• [What the task requires]: Below are some records; repeat them all exactly, minus the pictures.
— Begin Data in this exercise —
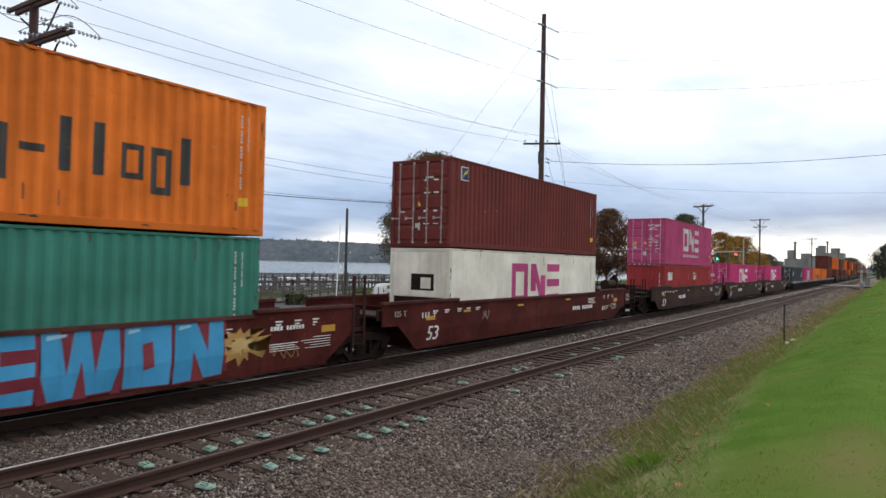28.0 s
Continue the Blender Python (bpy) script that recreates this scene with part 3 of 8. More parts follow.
def strip(bm, pts, y, s, z0, z1):
    """A corrugated sheet on the plane y; s = +1 goes in towards +y."""
    lo = [bm.verts.new((x, y + s * d, z0)) for x, d in pts]
    hi = [bm.verts.new((x, y + s * d, z1)) for x, d in pts]
    for i in range(len(pts) - 1):
        bm.faces.new((lo[i], lo[i + 1], hi[i + 1], hi[i]))


def side_mesh(L, H, far_side, flat):
    def build(bm):
        y, s = (WIDE / 2 - 0.008, -1) if far_side else (-WIDE / 2 + 0.008, 1)
        if flat:
            pts = [(-L / 2 + 0.05, 0.0)]
            for i in range(1, 24):
                x = -L / 2 + i * L / 24
                pts += [(x - 0.02, 0.0), (x - 0.01, 0.004), (x + 0.01, 0.004), (x + 0.02, 0.0)]
            pts.append((L / 2 - 0.05, 0.0))
        else:
            pts = wave(L)
        strip(bm, pts, y, s, 0.15, H - 0.055)
    return shared(("side_panel", L, H, far_side, flat), build, BOX_CLEAN if flat else BOX)


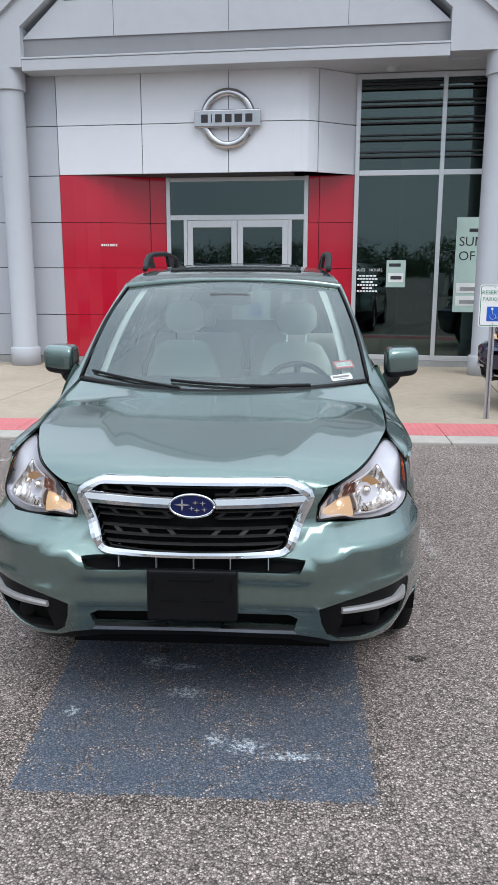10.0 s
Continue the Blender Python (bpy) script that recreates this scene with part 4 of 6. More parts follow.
— End Data in this exercise —
• [Answer to the problem]:
28.0 s
Continue the Blender Python (bpy) script that recreates this scene with part 3 of 8. More parts follow.
def strip(bm, pts, y, s, z0, z1):
    """A corrugated sheet on the plane y; s = +1 goes in towards +y."""
    lo = [bm.verts.new((x, y + s * d, z0)) for x, d in pts]
    hi = [bm.verts.new((x, y + s * d, z1)) for x, d in pts]
    for i in range(len(pts) - 1):
        bm.faces.new((lo[i], lo[i + 1], hi[i + 1], hi[i]))


def side_mesh(L, H, far_side, flat):
    def build(bm):
        y, s = (WIDE / 2 - 0.008, -1) if far_side else (-WIDE / 2 + 0.008, 1)
        if flat:
            pts = [(-L / 2 + 0.05, 0.0)]
            for i in range(1, 24):
                x = -L / 2 + i * L / 24
                pts += [(x - 0.02, 0.0), (x - 0.01, 0.004), (x + 0.01, 0.004), (x + 0.02, 0.0)]
            pts.append((L / 2 - 0.05, 0.0))
        else:
            pts = wave(L)
        strip(bm, pts, y, s, 0.15, H - 0.055)
    return shared(("side_panel", L, H, far_side, flat), build, BOX_CLEAN if flat else BOX)


10.0 s
Continue the Blender Python (bpy) script that recreates this scene with part 4 of 6. More parts follow.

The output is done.